The Nikon D5200’s setting options open up an amazing playground for DSLR filmmakers while leaving plenty of room for optimization. The best way to find the appropriate parameters for neutral skin tones or highlight roll-offs is by trial and error. Of all the integrated profiles, Neutral has the flattest curve and Portrait the most pleasing highlight roll-off with almost as much dynamic. Incidentally, dynamic-enhancing features such as Active D-Lighting or HDR are available for photos only and not for the film feature.
The camera noise is at times very organic and not unpleasant, however, depending on the lens used, a slight fixed pattern noise in the form of stripes in the shadow of a picture may appears. The problem disappears almost completely when working with high quality prime glass.
The Nikon D5200 is an absolute cracker for filmmakers and videographers. One’s even tempted to call it a sensation considering the current price. Why? Because it has the image quality of a much more expensive full-frame camera or Panasonic GH2 together with a clean HDMI output and the ability to use individually programmable image profiles.

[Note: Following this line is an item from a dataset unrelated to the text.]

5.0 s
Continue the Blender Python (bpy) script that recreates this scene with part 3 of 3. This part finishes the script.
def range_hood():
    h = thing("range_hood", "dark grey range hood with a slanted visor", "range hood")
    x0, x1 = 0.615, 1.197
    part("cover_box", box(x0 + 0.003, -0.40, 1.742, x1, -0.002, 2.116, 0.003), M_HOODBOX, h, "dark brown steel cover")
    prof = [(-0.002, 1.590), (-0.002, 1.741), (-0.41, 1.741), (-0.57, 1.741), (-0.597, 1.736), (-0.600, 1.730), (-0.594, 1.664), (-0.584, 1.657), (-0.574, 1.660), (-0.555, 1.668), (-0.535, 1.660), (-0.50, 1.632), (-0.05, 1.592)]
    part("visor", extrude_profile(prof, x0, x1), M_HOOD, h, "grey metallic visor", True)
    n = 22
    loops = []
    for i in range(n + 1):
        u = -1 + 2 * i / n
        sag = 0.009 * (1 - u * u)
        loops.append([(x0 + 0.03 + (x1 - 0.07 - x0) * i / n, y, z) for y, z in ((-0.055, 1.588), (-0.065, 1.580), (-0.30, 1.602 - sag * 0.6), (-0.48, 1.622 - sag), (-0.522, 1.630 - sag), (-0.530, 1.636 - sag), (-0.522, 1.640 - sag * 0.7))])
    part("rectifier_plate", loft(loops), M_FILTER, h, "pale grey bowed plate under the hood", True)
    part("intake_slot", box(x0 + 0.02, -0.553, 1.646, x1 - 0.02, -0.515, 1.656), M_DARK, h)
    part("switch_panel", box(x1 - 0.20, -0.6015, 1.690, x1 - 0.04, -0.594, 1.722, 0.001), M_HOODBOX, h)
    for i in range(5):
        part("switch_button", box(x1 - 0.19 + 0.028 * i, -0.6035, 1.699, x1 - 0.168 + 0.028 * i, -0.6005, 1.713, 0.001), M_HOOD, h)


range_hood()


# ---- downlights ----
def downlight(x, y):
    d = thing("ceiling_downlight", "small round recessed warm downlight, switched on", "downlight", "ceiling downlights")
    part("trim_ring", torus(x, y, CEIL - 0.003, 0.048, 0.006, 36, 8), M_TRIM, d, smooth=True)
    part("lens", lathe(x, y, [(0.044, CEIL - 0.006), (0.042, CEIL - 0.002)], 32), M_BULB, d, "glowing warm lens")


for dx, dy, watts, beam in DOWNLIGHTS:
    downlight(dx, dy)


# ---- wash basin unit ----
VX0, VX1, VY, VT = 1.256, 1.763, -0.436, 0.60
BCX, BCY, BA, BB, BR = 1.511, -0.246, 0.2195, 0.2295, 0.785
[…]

This combination is virtually unheard of. The competition currently offers a maximum of two of these features — but not all three in one package and certainly not at this price.
You might rub your eyes in amazement and try to understand what’s going on. Somehow it’s difficult to avoid the impression that Nikon doesn’t know what it’s doing with its video capabilities or is not particularly concerned about it.

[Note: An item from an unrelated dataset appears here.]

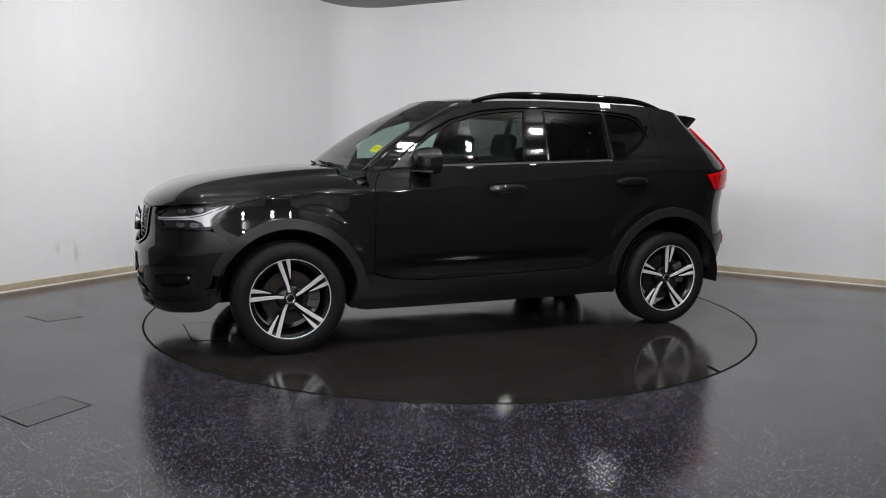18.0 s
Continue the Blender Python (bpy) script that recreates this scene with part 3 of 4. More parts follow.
    # ---- rear quarter, bounded by the tail lamp
    q = [(-1.158, 0.905), (-1.203, 0.98), (-1.248, 1.08), (-1.276, 1.18), (-1.283, 1.30), (-1.270, 1.405), (-1.270, 1.552)]
    q += [X(x, ROOF_EDGE(x) + 0.002) for x in (-1.36, -1.45, -1.53, -1.58)] + [X(-1.62, 1.478), R(0.588, 1.420), R(0.676, 1.414)]
    q += [R(0.727, 1.33), R(0.747, 1.22), R(0.767, 1.146), X(-1.83, 1.118), X(-1.628, 1.082), X(-1.722, 0.96), R(0.650, 0.957), R(0.652, 0.81), R(0.612, 0.745), R(0.53, 0.716), R(0.33, 0.712), R(0.33, 0.666)]
    q += [R(0.45, 0.662), R(0.735, 0.650), X(-1.90, 0.642), X(-1.745, 0.632)] + [X(u, z) for u, z in arc(-AXLE, HUB_Z, REAR_ARCH, 143, 66)]
    patch("rear_quarter_panel", q, M_PAINT, car, side=s, step=0.022)
    # ---- sills and wheel arch cladding
    sill = [(0.985, 0.262), (0.935, 0.435)] + side_line([0.85, 0.72, 0.5, 0.0, -0.4, -0.66, -0.74, -0.80], lambda x: door_low_z(x) - 0.008)
    sill += [(-0.872, 0.53), (-0.905, 0.40), (-0.94, 0.29), (-0.85, 0.262), (-0.6, 0.247), (0.6, 0.238), (0.9, 0.238)]
    patch("sill_cladding", sill, M_SATIN, car, off=0.008, side=s, step=0.04, depth=0.05, label="satin black plastic sill")
    for cx, r0, r1, a0, a1, nm in ((AXLE, 0.412, 0.470, 20, 176, "front"), (-AXLE, 0.448, 0.512, 6, 176, "rear")):
        def xm(pts):
            return [X(max(min(u, 2.05), -2.0), z) for u, z in pts]
        ring = xm(arc(cx, HUB_Z, r1, a0, a1, 40)) + xm(arc(cx, HUB_Z, r0, a1, a0, 40))
        patch("wheel_arch", ring, M_CLAD, car, off=lambda u, z: 0.004 + 0.009 * (1 - step01(1.45, 1.70, abs(u)) * step01(0.66, 0.52, z)), side=s, step=0.03, depth=0.06, label="matt charcoal plastic wheel arch", gap=0.02)
        # liner inside the arch
        rows = []
        for k in range(25):
            a = radians((4 if cx > 0 else -10) + (188 if cx > 0 else 196) * k / 24)
            rr = r0 + 0.012
            rows.append([(cx + rr * math.cos(a), s * y, HUB_Z + rr * math.sin(a)) for y in (0.52, 0.70, 0.89)])
        grid_mesh("arch_liner", rows, M_DARK, car)
        disc = [(cx, s * 0.52, HUB_Z)] + [(cx + (r0 + 0.012) * math.cos(radians((4 if cx > 0 else -10) + (188 if cx > 0 else 196) * k / 24)), s * 0.52, HUB_Z + (r0 + 0.012) * math.sin(radians((4 if cx > 0 else -10) + (188 if cx > 0 else 196) * k / 24))) for k in range(25)]
        link_mesh("liner_wall", disc, [(0, k, k + 1) for k in range(1, 25)], M_DARK, car)
    # ---- tail lamp
    lamp = [R(0.668, 1.405), R(0.583, 1.408), R(0.622, 1.19), R(0.583, 1.108), R(0.628, 0.985), R(0.640, 0.968), X(-1.735, 0.970), X(-1.645, 1.078), X(-1.835, 1.108), R(0.757, 1.136), R(0.737, 1.22), R(0.717, 1.33)]
    tl = patch("tail_lamp", lamp, M_RED, car, off=0.012, side=s, step=0.025, depth=0.010, label="red tail lamp lens")
    patch("lamp_back", lamp, M_DARK, tl, off=-0.002, side=s, step=0.05, depth=0.0)
    guide = [R(0.652, 1.395), R(0.606, 1.395), R(0.648, 1.19), R(0.640, 1.10), R(0.700, 1.10), R(0.705, 1.2), R(0.688, 1.33)]
    patch("light_guide", guide, M_REDGLOW, tl, off=0.0145, side=s, step=0.03, depth=0.004)
    for a, b in ((-1.775, -1.80), (-1.70, -1.745)):
        patch("divider", [X(a, 1.082), X(a - 0.006, 1.082), X(b - 0.006, 0.978), X(b, 0.978)], M_REDDARK, tl, off=0.0135, side=s, step=0.03, depth=0.004)
    edge = [R(0.712, 1.20), R(0.705, 1.205), R(0.722, 1.115), R(0.800, 1.094), X(-1.72, 1.080), X(-1.72, 1.074), R(0.800, 1.087), R(0.730, 1.106)]
    patch("light_guide", edge, M_REDGLOW, tl, off=0.0150, side=s, step=0.02, depth=0.003)
    for i in range(14):
        zz = 1.385 - 0.0215 * i
        yy = float(np.interp(zz, [1.10, 1.19, 1.40], [0.600, 0.632, 0.596]))
        patch("light_dot", [R(yy + 0.006, zz - 0.004), R(yy - 0.003, zz - 0.004), R(yy - 0.003, zz + 0.004), R(yy + 0.006, zz + 0.004)], M_REDDARK, tl, off=0.0135, side=s, step=0.03, depth=0.003)
    sq = [R(0.790, 1.072), R(0.610, 1.074), R(0.616, 1.059), R(0.762, 1.058), R(0.757, 1.000), R(0.648, 0.999), R(0.655, 0.984), R(0.780, 0.984)]
    patch("reversing_lamp", sq, M_CLEARLENS, tl, off=0.016, side=s, step=0.02, depth=0.005, label="clear bracket-shaped lens")
    # ---- headlamp
    head = [F(0.525, 0.812), F(0.60, 0.850), X(1.90, 0.872), X(1.80, 0.882), X(1.70, 0.890), X(1.640, 0.888), X(1.705, 0.832), X(1.778, 0.752), X(1.80, 0.742), X(1.88, 0.738), F(0.595, 0.736), F(0.55, 0.772)]
    hl = patch("headlamp", [F(0.53, 0.810), F(0.60, 0.845), X(1.90, 0.868), X(1.80, 0.878), X(1.70, 0.884), X(1.655, 0.882), X(1.715, 0.828), X(1.785, 0.757), X(1.88, 0.743), F(0.60, 0.741), F(0.555, 0.775)],
               M_HOUSE, car, off=-0.032, side=s, step=0.03, depth=0.0, label="headlamp with white hammer-shaped light guide")
    patch("lens", head, M_LENS, hl, off=0.001, side=s, step=0.025, depth=0.0)
    patch("bezel", head, M_GLOSS, hl, off=0.0, holes=[[F(0.540, 0.810), F(0.605, 0.846), X(1.90, 0.868), X(1.80, 0.878), X(1.70, 0.885), X(1.668, 0.883), X(1.722, 0.830), X(1.79, 0.764), X(1.88, 0.752), F(0.605, 0.751), F(0.57, 0.775)]], side=s, step=0.02, depth=0.034)
    bar = [F(0.548, 0.784), F(0.552, 0.800), F(0.65, 0.806), X(1.90, 0.818), X(1.83, 0.834), X(1.770, 0.861), X(1.692, 0.883), X(1.695, 0.871), X(1.752, 0.838), X(1.788, 0.804), X(1.79, 0.762), X(1.815, 0.756), X(1.838, 0.784), X(1.88, 0.799), F(0.65, 0.790)]
    patch("light_guide", bar, M_DRL, hl, off=-0.006, side=s, step=0.02, depth=0.022, label="white light guide")
    groove = [F(0.552, 0.790), F(0.552, 0.7935), F(0.65, 0.7985), X(1.90, 0.8105), X(1.83, 0.8265), X(1.775, 0.850), X(1.772, 0.846), X(1.83, 0.821), X(1.90, 0.8065), F(0.65, 0.7945)]
    patch("guide_groove", groove, M_HOUSE, hl, off=-0.0052, side=s, step=0.02, depth=0.003)
    for k in range(3):
        dz = 0.0075 * k
        rib = [X(1.762 - 0.012 * k, 0.852 + dz), X(1.705 - 0.004 * k, 0.873 + 0.004 * k), X(1.705 - 0.004 * k, 0.8705 + 0.004 * k), X(1.762 - 0.012 * k, 0.8485 + dz)]
        patch("guide_groove", rib, M_HOUSE, hl, off=-0.0050, side=s, step=0.02, depth=0.003)
    for x, z, w in ((1.945, 0.848, 0.024), (1.855, 0.856, 0.028), (1.955, 0.766, 0.024), (1.880, 0.768, 0.027)):
        for q in (-1, 1):
            cup = [X(x, z - 0.015), X(x + q * w * 0.55, z - 0.013), X(x + q * w, z - 0.004), X(x + q * w * 0.85, z + 0.012), X(x, z + 0.015)]
            patch("reflector", cup if q > 0 else cup[::-1], M_REFLECTOR, hl, off=lambda u, zz, x=x, z=z: -0.026 + 0.35 * abs(skin(u, zz).x - x) + 0.3 * abs(zz - z), side=s, step=0.008, depth=0.006, label="chrome lamp reflector")
    # ---- fog lamp bay
    trim = [F(0.445, 0.462), F(0.50, 0.498), F(0.70, 0.528), X(1.862, 0.528), X(1.868, 0.44), X(1.858, 0.402), F(0.78, 0.368), F(0.62, 0.336), F(0.51, 0.352), F(0.46, 0.40)]
    pocket = [F(0.60, 0.462), F(0.70, 0.482), X(1.895, 0.492), X(1.905, 0.425), F(0.74, 0.405), F(0.63, 0.400)]
    fb = patch("fog_lamp_bay", trim, M_SATIN, car, off=0.001, holes=[pocket], side=s, step=0.025, depth=0.022, label="satin black fog lamp surround")
    patch("pocket_back", [F(0.59, 0.47), F(0.70, 0.49), X(1.885, 0.50), X(1.895, 0.415), F(0.74, 0.395), F(0.62, 0.39)], M_DARK, fb, off=-0.020, side=s, step=0.03, depth=0.0)
    patch("blade", [F(0.62, 0.408), F(0.735, 0.412), X(1.915, 0.432), X(1.915, 0.440), F(0.735, 0.436), F(0.63, 0.412)], M_GLOSS, fb, off=-0.008, side=s, step=0.02, depth=0.016)
    c = skin(ux(1.935, 0.462), 0.462)
    v, f = lathe([(0.0, 0.004), (0.012, 0.002), (0.017, -0.004), (0.020, 0.0), (0.022, -0.02)], 24)
    turn = Matrix.Translation((c.x - 0.022, s * (c.y - 0.012), 0.462)) @ Matrix.Rotation(s * radians(-42), 4, "Z") @ Matrix.Rotation(radians(0 if s > 0 else 180), 4, "Z")
    link_mesh("fog_lamp", [turn @ Vector(q) for q in v], f, M_REFLECTOR, fb, smooth=True)
    lip = [X(1.748, 0.408), X(1.855, 0.398), F(0.78, 0.364), F(0.62, 0.332), F(0.50, 0.345), F(0.49, 0.318), F(0.62, 0.306), F(0.79, 0.335), X(1.80, 0.368)]
    patch("bumper_lip", lip, M_PAINT, car, off=0.003, side=s, step=0.025, depth=0.02)
    # ---- door mirror
    cx, cz = 0.520, 1.150
    v, f = lathe([(0.0, -1.0), (0.38, -0.97), (0.62, -0.86), (0.80, -0.66), (0.92, -0.38), (0.98, -0.05), (1.0, 0.25), (0.99, 0.5), (0.965, 0.62)], 40)
    sh = []
    for x, h, z in v:
        p = 3.4
        n = (abs(x) ** p + abs(z) ** p) ** (1 / p)
        r = math.hypot(x, z)
        k = r / n if n > 1e-6 else 1
        yy, zz = x * k, z * k
        sh.append((cx - h * 0.078 - 0.025 * yy, s * (0.905 + yy * 0.098 - 0.010 * h), cz + zz * 0.080 - 0.006 * yy + 0.006 * h))
    mir = link_mesh("door_mirror", sh, f if s < 0 else [q[::-1] for q in f], M_PAINT, car, "gloss black door mirror", smooth=True)
    v2 = [(cx - 0.036, s * (0.905 + 0.09 * math.cos(2 * math.pi * i / 40) * (1 / max(abs(math.cos(2 * math.pi * i / 40)), abs(math.sin(2 * math.pi * i / 40)))) ** 0.45),
           cz + 0.071 * math.sin(2 * math.pi * i / 40) * (1 / max(abs(math.cos(2 * math.pi * i / 40)), abs(math.sin(2 * math.pi * i / 40)))) ** 0.45) for i in range(40)]
    v2 = [(x - 0.012 - 0.25 * (abs(y) - 0.905), y, z) for x, y, z in v2]
    link_mesh("mirror_glass", v2, [tuple(range(40))], M_MIRROR, mir)
    tube("mirror_arm", [(0.56, s * 0.80, 1.052), (0.555, s * 0.835, 1.070), (0.545, s * 0.865, 1.092), (0.535, s * 0.89, 1.115)], 0.03, M_GLOSS, mir, "", 12, 0.55, [0.045, 0.042, 0.040, 0.045])
    strip = [(cx + 0.085 * math.cos(a), s * (0.905 + 0.098 * math.sin(a)), cz - 0.062) for a in [radians(-50 + 12 * i) for i in range(13)]]
    tube("turn_lamp", strip, 0.006, M_CLAD, mir, "", 8)
    patch("mirror_base", [(0.735, 1.092), (0.60, 1.205), (0.59, 1.118), (0.60, 1.116), (0.66, 1.108)], M_CLAD, car, off=0.006, side=s, step=0.03, depth=0.012)
    # ---- roof rail
    path = []
    for i in range(33):
        x = 0.10 - 1.52 * i / 32
        rise = min(1, 5.5 * i / 32, 5.5 * (32 - i) / 32)
        path.append((x, s * (0.628 - 0.05 * ((x + 0.5) / 0.9) ** 2 * 0.5), roof_z(x, 0.62) + 0.004 + 0.030 * math.sin(rise * math.pi / 2)))
    tube("roof_rail", path, 0.018, M_GLOSS, car, "gloss black roof rail", 14, 1.5, [0.008 + 0.009 * min(1, 4 * i / 32, 4 * (32 - i) / 32) for i in range(33)])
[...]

The Nikon D600’s HDMI output was advertised and aimed at the professional market. Now we have the Nikon D5200 that easily outstrips the Nikon D600 in all essential video features: HDMI-out, hardly any moiré and/or aliasing combined with extremely usable sensor dynamics.

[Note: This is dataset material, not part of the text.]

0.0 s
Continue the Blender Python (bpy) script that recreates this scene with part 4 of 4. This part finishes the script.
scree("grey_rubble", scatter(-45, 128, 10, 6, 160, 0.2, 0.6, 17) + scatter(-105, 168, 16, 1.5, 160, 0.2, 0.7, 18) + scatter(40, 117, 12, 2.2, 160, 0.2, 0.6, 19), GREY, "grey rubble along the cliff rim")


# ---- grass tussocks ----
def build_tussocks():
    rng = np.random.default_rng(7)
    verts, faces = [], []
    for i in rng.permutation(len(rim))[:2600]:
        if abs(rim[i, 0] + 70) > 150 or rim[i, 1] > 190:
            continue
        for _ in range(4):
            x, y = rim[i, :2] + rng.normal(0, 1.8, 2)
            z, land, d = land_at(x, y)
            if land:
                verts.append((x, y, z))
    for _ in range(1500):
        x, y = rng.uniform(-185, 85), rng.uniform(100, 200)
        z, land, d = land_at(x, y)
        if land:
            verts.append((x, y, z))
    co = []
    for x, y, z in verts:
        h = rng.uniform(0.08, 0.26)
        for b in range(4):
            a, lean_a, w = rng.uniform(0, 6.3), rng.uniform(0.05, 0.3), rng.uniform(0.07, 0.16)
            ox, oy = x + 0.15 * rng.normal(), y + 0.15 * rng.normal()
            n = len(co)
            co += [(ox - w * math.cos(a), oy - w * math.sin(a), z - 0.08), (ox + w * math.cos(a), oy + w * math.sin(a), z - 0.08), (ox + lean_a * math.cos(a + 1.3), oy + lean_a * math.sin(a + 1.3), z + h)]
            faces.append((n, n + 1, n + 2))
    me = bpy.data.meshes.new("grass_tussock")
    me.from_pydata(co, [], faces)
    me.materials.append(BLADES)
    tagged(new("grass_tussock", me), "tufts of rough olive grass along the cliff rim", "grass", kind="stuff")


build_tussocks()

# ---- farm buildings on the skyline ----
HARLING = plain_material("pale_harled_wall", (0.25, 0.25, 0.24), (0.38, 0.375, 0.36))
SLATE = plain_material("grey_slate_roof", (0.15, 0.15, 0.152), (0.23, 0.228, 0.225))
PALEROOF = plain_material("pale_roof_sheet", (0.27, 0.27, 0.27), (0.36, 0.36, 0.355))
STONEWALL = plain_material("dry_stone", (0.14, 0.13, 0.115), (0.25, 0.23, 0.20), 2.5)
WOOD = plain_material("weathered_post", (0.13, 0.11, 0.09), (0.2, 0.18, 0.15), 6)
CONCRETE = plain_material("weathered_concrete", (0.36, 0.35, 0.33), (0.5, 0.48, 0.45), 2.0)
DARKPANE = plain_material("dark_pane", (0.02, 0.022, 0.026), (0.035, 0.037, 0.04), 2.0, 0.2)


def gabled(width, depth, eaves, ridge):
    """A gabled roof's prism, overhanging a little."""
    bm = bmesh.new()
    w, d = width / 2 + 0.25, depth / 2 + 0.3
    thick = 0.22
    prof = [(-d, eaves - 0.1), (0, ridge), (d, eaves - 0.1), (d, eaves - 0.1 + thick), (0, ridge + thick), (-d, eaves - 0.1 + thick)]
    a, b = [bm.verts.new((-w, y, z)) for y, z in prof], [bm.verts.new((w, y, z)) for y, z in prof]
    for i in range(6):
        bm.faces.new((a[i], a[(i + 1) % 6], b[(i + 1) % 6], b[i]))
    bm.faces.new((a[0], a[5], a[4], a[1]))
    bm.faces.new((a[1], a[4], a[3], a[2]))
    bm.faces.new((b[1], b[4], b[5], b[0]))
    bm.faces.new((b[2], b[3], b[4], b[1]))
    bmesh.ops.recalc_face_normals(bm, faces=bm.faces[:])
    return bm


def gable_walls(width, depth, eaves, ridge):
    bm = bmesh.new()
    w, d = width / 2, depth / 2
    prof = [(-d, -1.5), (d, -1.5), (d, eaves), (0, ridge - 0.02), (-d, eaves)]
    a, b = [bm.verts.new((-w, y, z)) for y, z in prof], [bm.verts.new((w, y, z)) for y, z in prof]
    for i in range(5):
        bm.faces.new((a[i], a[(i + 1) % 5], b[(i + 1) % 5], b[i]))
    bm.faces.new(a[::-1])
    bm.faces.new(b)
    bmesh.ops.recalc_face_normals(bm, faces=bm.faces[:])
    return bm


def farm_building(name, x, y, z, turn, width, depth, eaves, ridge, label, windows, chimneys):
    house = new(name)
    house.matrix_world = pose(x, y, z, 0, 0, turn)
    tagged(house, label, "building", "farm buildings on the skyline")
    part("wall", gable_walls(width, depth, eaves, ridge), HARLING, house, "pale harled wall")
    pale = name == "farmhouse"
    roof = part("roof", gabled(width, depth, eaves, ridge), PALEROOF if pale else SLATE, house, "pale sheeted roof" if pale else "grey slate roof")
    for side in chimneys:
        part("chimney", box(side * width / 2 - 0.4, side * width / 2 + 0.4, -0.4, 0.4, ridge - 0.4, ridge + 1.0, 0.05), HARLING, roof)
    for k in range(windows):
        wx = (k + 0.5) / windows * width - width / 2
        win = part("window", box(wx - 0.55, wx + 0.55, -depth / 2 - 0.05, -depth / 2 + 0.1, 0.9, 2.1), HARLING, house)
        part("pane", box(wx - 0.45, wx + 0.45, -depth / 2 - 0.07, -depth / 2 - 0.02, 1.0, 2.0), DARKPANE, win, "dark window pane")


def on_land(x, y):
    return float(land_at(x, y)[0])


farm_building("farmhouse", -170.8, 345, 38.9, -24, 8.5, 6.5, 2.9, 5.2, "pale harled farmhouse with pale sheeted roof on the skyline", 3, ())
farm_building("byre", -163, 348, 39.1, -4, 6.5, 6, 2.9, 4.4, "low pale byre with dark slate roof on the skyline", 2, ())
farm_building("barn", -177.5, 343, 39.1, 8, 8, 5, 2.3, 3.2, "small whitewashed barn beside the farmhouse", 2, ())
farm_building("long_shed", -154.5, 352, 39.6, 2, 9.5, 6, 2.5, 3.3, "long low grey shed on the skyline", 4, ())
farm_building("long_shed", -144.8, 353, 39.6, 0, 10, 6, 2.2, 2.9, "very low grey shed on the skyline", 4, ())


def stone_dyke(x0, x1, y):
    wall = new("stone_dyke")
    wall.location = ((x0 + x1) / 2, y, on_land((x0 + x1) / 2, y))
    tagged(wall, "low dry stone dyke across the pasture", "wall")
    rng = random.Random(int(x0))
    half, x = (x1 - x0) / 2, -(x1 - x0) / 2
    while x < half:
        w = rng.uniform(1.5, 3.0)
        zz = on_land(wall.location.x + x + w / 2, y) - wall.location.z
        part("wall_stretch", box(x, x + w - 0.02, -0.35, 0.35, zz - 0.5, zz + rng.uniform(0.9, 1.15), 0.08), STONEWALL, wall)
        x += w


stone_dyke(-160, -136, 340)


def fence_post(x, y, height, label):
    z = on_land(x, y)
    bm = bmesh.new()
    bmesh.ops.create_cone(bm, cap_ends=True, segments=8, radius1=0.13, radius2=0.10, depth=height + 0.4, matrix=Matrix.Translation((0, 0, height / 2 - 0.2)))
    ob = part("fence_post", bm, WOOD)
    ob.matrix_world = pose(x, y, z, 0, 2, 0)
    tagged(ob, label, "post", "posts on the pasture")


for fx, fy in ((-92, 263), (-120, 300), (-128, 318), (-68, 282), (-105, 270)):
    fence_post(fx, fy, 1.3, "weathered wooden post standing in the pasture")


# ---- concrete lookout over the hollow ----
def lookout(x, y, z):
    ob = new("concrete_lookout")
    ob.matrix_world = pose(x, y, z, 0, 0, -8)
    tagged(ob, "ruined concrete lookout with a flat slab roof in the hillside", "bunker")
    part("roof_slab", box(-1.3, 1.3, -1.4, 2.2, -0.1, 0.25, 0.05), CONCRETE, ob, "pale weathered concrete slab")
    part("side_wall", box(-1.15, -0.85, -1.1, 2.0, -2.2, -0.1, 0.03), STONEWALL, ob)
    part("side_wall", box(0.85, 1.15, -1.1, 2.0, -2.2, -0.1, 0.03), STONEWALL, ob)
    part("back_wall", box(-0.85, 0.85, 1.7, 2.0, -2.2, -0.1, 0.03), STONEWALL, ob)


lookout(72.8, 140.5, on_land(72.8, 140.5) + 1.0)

Canon might surprise us with a 700D later this year by giving us the anti-aliasing abilities of the 5D Mark III. But who knows. For now the Nikon D5200 is the best buy under $1,000 and €1,000 for large sensor filmmakers. There has never been so much cine image in this price range before. And that’s a big surprise considering the camera has been available for purchase for quite some time.